Analyze data in RDS and DynamoDB with Amazon Athena Federated Query
Recently I was working on a project which leveraged both Amazon RDS and DynamoDB for different data accessing and persistence scenarios. Overtime, as more users onboarded, there is an increasing demand on analyzing data to generate business insight.
Understand requirements by Personas
In any project that requires certain level of data analytics, it is always critical to understand that people from different perspectives will look at data in different aspects, using different tools, in different frequencies.
For example:
- Management team may prefer to review a group of KPI like revenue, profit (aspect) on a web-based (tool) dashboard weekly or monthly (frequency) .
- A data analyst may feel more comfortable to digging out why sales is declining in a certain area (aspect) with an interactive analytics tool like Tableau or Power BI (tool)

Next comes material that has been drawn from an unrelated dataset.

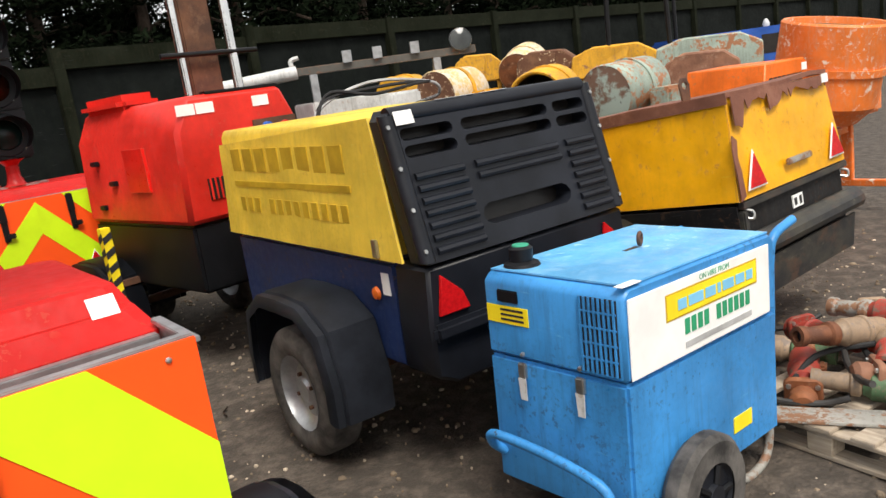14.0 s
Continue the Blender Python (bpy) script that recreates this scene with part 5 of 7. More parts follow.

- A customer may just need to track the real-time (frequency) logistics status for a specific order (aspect) on a mobile app (tool). Unlike previous two OLAP examples, this is more like an OLTP scenario.
A typical persona in Data Analytics project
Our challenge
As a new project, the analytics requests were quite ad-hoc. People came with some questions at first place and then more questions afterwards. These questions vary from how many users have registered so far to how long it takes to complete a certain workflow.
Without a proper self-service tool, these requests typically ended up with manual database queries performed by our support engineers on behalf of users. And the results were sent back to users in raw data form of csv files.
This approach is straight forward and practical in short term. However, it comes with a few issues:
- Analyzing data in DynamoDB tables is more complicated than relational database. Usually we need dump a table to csv and manually slice and dice the result
- Joining query with DynamoDB data and RDS data is even more complicated. This typically requires dumping multiple tables into csv and manipulate them in Excel
- The process is manual and not repeatable
Solution
After investigating a number of possible solutions, there seems to be 2 major options:
- Using an ETL job (e.g. AWS Glue job) or a CDC (Change Data Capture) solution to move data from multiple sources to single place, which could be a data warehouse (e.g. Redshift) or a data lake. Then we can use any BI (Business Intelligence) tool like Tableau, Power BI to analyse data.
- Using a lightweight solution to query data in place
The first option usually requires a large amount of effort and investment. Given that we don’t have a clear vision on how far this analytics work will go, it makes sense to pick up the second, quick-win option.
Amazon Athena Federated Query
At the heart of this solution is Amazon Athena Federated Query. With this service, you can
- run standard SQL queries across data stored in relational, non-relational, object, and custom data sources.
- query data in place instead of moving data around. This is important as we know moving data is never an easy task.
- Write query script in programming languages like Java, Python… to analyze data via Athena APIs with JDBC driver.
Athena uses data source connectors that run on AWS Lambda to run federated queries. A data source connector is a piece of code that can translate between your target data source and Athena. The connector automatically detects metadata about your data source before each query execution. Alternatively, you can use AWS Glue Data Catalog as the supplemental source of metadata for your connector. This can be handy when your data source doesn’t have it’s own source of metadata (e.g. DynamoDB).
Dashboard
To share analysis result across teams, a dashboard powered by Apache Echarts is generated daily and hosted on Github pages. At the back, a Jenkins job is running daily to execute query scripts written in Python and save query result to dashboard.
Conclusion
In this small experiment, we implemented a lightweight solution to analyze DynamoDB and RDS data in place using Amazon Athena Federated Query. The setup well fits our low-frequency, ad-hoc analysis use case and enables our engineers to query data in standard SQL or programming languages (e.g. Java, Python…) with JDBC driver.
Reference
AWS blog - DynamoDB Streams Use Cases and Design Patterns
Use case: How do you run analytical queries against data that is stored in DynamoDB?
Solution: For low frequency use cases, you can use Amazon Athena Federated Query or Amazon EMR with HiveQL to query directly against DynamoDB. DynamoDB is optimized for online, transactional use, where the majority of data operations are expected to be fully indexed (and materialized—to avoid variability in performance). For frequent analytical use, it’s generally better to export DynamoDB data (periodically or by ongoing stream-based propagation) into a data store such as Amazon Redshift, which is optimized by storage format to efficiently serve aggregations across large data sets.